WORKING DATA ::
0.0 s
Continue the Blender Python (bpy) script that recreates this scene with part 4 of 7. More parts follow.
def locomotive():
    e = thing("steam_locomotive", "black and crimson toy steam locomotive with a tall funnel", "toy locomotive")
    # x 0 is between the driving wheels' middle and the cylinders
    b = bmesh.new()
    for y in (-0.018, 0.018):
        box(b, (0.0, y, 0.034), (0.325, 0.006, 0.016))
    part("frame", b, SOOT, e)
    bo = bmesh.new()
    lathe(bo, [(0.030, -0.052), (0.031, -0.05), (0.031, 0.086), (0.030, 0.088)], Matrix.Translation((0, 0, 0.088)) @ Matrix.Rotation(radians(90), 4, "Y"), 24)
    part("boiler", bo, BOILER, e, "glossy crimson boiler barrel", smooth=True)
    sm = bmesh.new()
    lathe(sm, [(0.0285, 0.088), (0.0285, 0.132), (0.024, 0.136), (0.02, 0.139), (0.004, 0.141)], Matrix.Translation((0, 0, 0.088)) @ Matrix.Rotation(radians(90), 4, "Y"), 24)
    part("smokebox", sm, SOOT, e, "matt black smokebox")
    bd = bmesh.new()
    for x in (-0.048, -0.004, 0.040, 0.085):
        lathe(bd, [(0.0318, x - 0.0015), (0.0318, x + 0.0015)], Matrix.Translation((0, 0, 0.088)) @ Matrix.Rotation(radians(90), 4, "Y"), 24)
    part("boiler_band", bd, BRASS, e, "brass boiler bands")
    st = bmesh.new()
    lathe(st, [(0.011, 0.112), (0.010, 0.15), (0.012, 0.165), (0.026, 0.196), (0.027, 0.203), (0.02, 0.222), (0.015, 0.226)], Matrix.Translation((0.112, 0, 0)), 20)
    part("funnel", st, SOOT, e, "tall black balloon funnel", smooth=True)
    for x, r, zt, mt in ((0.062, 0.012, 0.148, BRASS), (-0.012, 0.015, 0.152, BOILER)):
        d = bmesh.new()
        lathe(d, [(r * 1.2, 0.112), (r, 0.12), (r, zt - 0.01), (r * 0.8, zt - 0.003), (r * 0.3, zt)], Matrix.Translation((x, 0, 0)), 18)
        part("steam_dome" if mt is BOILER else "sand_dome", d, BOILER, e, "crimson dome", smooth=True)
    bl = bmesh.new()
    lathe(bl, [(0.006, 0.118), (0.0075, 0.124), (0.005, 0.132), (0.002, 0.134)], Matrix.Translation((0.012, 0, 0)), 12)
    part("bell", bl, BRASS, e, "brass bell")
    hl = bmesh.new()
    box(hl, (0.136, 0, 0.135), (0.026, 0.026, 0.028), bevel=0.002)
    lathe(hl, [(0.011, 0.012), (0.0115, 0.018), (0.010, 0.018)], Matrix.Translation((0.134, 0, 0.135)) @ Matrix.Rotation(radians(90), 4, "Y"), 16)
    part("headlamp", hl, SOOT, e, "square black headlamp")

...

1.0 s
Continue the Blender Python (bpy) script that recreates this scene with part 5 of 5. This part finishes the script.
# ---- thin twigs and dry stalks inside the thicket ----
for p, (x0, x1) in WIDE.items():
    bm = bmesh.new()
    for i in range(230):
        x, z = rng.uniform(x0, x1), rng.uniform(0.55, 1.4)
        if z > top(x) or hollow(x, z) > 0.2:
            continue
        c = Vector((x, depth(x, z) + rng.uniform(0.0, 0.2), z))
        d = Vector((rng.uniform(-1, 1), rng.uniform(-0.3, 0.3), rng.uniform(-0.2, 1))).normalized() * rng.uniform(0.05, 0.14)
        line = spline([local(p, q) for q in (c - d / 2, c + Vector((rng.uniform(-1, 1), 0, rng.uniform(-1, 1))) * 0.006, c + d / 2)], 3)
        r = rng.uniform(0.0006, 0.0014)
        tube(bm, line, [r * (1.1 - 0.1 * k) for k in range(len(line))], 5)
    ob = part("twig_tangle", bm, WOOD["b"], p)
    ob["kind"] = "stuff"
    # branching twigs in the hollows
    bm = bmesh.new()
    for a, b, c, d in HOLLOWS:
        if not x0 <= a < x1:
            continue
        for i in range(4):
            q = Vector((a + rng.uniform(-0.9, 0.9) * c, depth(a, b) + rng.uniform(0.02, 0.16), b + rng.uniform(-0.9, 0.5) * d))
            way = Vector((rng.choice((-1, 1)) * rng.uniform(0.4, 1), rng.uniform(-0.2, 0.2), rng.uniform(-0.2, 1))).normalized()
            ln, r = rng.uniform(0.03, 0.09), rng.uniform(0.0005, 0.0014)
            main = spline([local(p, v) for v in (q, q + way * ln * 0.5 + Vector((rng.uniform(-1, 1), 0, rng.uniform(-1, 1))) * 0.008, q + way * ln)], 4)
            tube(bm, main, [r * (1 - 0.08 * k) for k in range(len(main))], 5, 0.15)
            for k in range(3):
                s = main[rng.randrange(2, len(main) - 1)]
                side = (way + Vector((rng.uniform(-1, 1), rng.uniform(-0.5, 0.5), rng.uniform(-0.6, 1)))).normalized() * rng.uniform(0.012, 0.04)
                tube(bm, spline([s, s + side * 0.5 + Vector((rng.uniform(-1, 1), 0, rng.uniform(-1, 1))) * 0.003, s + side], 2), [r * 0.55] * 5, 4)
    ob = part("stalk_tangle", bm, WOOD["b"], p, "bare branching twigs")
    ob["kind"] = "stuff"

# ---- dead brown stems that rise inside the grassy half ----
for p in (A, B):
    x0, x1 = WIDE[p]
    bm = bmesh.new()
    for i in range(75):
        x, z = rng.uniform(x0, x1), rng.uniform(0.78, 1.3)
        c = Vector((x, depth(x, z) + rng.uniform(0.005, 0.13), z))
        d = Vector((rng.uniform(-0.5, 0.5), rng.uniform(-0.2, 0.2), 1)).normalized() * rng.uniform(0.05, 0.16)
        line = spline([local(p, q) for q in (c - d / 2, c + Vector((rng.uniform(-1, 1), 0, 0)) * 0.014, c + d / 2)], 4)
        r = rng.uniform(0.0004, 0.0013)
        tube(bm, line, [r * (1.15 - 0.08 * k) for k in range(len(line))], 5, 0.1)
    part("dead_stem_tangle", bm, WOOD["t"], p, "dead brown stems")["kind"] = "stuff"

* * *

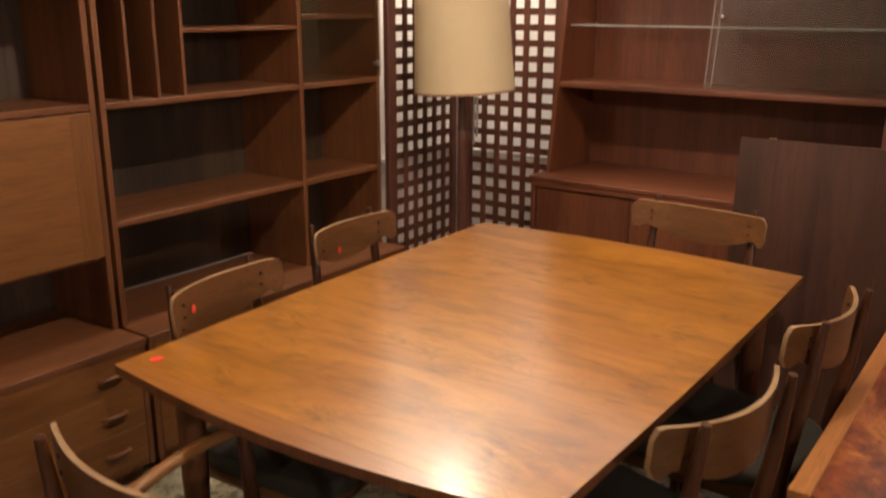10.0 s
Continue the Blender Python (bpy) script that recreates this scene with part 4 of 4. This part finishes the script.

WHAT THE EXERCISE ASKS ::
Report all lines of the material that contain the word "Python".

RESULT OF THIS TASK ::
Continue the Blender Python (bpy) script that recreates this scene with part 4 of 7. More parts follow.
Continue the Blender Python (bpy) script that recreates this scene with part 5 of 5. This part finishes the script.
Continue the Blender Python (bpy) script that recreates this scene with part 4 of 4. This part finishes the script.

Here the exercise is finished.